**Dataset extract**

********

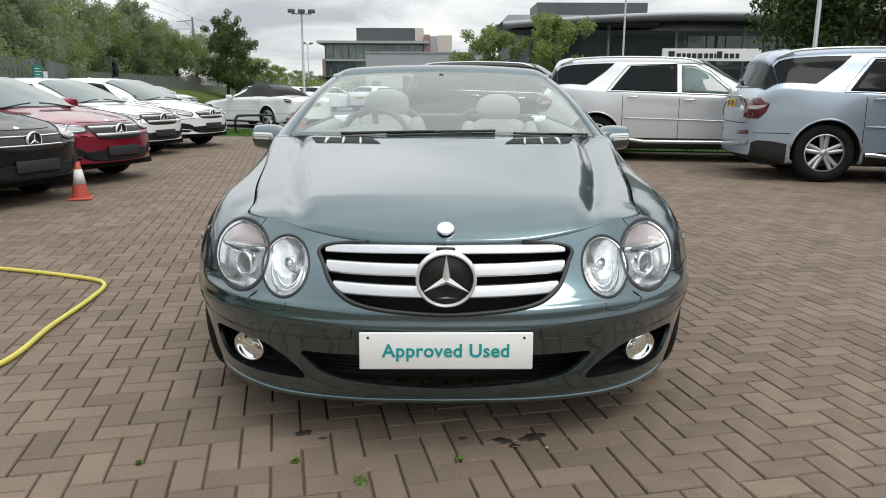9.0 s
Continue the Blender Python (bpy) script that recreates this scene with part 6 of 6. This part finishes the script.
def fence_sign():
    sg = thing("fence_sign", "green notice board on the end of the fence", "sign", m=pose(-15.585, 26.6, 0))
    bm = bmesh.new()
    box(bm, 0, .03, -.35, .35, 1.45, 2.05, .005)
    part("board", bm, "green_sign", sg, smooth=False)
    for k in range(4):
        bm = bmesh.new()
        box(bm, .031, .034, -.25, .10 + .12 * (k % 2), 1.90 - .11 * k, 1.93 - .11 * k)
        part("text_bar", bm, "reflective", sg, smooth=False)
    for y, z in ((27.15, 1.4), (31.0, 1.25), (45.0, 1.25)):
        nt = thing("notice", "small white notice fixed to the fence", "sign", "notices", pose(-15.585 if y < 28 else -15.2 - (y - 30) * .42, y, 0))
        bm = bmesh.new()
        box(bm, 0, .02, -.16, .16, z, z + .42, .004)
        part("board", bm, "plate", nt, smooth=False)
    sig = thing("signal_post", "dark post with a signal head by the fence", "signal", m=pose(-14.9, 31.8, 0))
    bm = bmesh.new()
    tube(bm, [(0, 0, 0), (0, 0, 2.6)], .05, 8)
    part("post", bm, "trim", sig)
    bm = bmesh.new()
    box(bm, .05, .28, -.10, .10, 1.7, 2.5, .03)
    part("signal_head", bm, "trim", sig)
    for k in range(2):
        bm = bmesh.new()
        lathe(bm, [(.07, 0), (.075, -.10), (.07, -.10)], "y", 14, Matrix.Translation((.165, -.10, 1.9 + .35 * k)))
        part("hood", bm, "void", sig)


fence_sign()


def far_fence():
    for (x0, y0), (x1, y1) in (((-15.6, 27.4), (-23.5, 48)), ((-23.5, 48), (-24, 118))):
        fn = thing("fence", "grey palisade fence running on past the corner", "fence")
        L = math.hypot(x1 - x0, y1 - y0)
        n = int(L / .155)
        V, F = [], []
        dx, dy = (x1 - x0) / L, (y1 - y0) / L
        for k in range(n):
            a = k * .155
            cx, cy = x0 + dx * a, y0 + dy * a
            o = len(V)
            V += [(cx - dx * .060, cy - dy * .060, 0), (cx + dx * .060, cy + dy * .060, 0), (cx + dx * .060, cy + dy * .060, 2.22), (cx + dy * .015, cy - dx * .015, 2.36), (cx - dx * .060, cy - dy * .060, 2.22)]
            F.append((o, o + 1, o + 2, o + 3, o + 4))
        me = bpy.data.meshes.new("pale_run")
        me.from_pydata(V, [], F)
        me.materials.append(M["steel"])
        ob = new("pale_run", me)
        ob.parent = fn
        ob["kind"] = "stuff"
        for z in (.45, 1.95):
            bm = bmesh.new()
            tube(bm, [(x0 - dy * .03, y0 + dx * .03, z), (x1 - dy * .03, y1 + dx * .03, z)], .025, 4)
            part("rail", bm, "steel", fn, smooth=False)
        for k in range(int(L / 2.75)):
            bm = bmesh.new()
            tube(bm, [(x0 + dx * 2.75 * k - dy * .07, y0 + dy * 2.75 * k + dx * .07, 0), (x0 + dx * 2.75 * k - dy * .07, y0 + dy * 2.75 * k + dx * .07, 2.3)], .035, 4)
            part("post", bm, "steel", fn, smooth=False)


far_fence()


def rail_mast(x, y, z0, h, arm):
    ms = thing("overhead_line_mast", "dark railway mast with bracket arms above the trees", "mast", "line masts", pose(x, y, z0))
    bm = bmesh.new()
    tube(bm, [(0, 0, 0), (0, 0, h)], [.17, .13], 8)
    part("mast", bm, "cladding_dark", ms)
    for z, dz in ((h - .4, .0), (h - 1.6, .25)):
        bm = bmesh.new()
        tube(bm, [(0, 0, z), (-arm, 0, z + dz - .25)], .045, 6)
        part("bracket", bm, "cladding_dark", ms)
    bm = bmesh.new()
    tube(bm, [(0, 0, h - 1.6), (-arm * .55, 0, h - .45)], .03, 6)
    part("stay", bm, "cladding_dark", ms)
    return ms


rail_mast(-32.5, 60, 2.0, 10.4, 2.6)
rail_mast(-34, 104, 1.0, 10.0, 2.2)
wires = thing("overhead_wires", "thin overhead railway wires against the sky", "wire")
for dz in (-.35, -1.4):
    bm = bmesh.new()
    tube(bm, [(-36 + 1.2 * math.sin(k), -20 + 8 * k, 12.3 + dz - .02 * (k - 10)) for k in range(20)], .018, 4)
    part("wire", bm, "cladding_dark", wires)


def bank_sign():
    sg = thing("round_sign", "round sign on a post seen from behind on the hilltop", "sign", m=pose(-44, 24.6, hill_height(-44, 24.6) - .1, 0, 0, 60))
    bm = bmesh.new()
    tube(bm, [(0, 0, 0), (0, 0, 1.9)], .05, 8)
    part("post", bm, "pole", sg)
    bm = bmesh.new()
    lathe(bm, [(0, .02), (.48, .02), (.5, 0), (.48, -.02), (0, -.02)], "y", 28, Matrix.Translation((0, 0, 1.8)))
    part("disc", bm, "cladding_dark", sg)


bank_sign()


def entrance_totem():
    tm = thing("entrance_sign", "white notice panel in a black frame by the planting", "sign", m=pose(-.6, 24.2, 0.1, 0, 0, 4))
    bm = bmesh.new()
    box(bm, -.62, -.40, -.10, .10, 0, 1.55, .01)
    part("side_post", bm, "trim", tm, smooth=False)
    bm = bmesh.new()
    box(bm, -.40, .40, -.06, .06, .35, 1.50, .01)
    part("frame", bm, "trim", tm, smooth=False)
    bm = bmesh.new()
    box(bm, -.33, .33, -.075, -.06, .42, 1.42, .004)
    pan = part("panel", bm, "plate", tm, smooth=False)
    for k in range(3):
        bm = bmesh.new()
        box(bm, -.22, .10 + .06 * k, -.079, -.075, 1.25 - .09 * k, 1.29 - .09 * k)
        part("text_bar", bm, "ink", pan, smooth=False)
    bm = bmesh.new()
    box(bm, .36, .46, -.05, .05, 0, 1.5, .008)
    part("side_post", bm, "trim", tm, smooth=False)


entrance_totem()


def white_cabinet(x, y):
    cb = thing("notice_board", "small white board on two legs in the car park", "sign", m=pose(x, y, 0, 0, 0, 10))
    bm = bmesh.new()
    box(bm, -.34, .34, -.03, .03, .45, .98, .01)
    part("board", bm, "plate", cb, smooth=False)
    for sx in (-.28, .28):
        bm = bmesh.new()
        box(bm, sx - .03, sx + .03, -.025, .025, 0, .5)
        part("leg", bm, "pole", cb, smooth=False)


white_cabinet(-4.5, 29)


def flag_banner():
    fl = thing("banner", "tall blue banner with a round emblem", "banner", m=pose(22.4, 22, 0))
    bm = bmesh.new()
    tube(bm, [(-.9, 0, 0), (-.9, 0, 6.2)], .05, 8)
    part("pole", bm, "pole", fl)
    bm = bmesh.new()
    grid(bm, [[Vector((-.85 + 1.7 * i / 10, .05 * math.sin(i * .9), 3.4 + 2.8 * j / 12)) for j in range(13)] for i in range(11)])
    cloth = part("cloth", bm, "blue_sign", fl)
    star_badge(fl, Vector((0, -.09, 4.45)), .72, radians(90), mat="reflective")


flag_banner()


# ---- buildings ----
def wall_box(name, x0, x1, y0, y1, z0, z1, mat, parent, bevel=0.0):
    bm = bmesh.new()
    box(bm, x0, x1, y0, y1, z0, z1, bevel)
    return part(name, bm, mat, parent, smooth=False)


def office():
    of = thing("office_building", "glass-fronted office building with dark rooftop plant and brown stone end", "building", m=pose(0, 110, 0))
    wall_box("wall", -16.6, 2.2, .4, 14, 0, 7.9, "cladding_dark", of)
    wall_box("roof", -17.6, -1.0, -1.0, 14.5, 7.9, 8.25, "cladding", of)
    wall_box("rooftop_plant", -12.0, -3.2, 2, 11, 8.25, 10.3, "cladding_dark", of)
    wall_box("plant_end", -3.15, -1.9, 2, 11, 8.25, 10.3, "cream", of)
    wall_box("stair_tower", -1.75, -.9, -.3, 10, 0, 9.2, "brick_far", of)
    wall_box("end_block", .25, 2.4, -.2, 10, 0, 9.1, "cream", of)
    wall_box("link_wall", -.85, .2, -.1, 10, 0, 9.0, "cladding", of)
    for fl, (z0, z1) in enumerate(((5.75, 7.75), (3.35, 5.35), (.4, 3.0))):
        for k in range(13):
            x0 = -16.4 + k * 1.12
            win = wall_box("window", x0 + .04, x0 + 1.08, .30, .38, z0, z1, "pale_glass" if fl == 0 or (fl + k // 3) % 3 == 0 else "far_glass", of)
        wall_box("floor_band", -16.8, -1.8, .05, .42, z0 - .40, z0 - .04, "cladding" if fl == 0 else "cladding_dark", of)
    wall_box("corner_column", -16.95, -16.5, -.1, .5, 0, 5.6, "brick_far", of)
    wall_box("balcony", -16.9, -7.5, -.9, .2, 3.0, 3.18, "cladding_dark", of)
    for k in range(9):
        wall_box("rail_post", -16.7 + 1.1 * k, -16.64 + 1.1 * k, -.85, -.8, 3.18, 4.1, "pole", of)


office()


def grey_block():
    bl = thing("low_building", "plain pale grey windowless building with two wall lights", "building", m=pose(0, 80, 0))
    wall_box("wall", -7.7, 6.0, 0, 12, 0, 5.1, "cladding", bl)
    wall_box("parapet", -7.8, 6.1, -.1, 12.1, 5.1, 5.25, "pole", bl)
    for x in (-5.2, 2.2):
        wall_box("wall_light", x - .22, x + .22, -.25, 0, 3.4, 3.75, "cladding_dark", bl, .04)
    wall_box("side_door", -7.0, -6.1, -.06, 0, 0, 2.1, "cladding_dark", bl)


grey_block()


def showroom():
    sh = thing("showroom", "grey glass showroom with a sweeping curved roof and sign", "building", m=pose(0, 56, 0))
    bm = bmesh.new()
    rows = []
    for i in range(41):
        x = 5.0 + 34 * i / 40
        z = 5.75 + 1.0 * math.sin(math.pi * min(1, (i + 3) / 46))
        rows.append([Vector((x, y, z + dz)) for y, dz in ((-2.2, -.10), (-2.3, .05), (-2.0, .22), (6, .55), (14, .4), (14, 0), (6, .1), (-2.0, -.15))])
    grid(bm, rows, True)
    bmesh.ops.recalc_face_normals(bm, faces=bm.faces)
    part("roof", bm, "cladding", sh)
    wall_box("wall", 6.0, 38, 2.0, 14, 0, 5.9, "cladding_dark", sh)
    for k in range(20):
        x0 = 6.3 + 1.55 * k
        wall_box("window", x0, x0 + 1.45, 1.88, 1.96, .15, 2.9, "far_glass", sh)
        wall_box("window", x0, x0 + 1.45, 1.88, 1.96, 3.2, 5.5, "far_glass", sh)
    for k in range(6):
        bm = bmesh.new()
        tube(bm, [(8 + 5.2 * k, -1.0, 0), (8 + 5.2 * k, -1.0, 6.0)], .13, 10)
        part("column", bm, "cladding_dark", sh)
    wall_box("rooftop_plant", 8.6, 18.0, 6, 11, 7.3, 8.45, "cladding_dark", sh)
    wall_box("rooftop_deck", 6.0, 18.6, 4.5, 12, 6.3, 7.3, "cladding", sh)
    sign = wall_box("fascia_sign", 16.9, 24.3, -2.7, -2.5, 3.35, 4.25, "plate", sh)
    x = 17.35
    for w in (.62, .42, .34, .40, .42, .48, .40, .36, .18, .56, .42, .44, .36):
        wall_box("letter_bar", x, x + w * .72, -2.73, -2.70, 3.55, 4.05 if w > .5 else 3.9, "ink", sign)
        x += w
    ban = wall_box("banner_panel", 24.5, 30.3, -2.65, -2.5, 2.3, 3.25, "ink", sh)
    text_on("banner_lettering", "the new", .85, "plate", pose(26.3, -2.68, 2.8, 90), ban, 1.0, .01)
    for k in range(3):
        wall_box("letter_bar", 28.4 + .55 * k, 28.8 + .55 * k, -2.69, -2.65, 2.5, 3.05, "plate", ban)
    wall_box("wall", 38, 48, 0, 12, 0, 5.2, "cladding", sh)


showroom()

********

**Short task**
Each line above that holds the string "with" should be copied and shown.

**Exercise result**
Continue the Blender Python (bpy) script that recreates this scene with part 6 of 6. This part finishes the script.
    sig = thing("signal_post", "dark post with a signal head by the fence", "signal", m=pose(-14.9, 31.8, 0))
    ms = thing("overhead_line_mast", "dark railway mast with bracket arms above the trees", "mast", "line masts", pose(x, y, z0))
    fl = thing("banner", "tall blue banner with a round emblem", "banner", m=pose(22.4, 22, 0))
    of = thing("office_building", "glass-fronted office building with dark rooftop plant and brown stone end", "building", m=pose(0, 110, 0))
    bl = thing("low_building", "plain pale grey windowless building with two wall lights", "building", m=pose(0, 80, 0))
    sh = thing("showroom", "grey glass showroom with a sweeping curved roof and sign", "building", m=pose(0, 56, 0))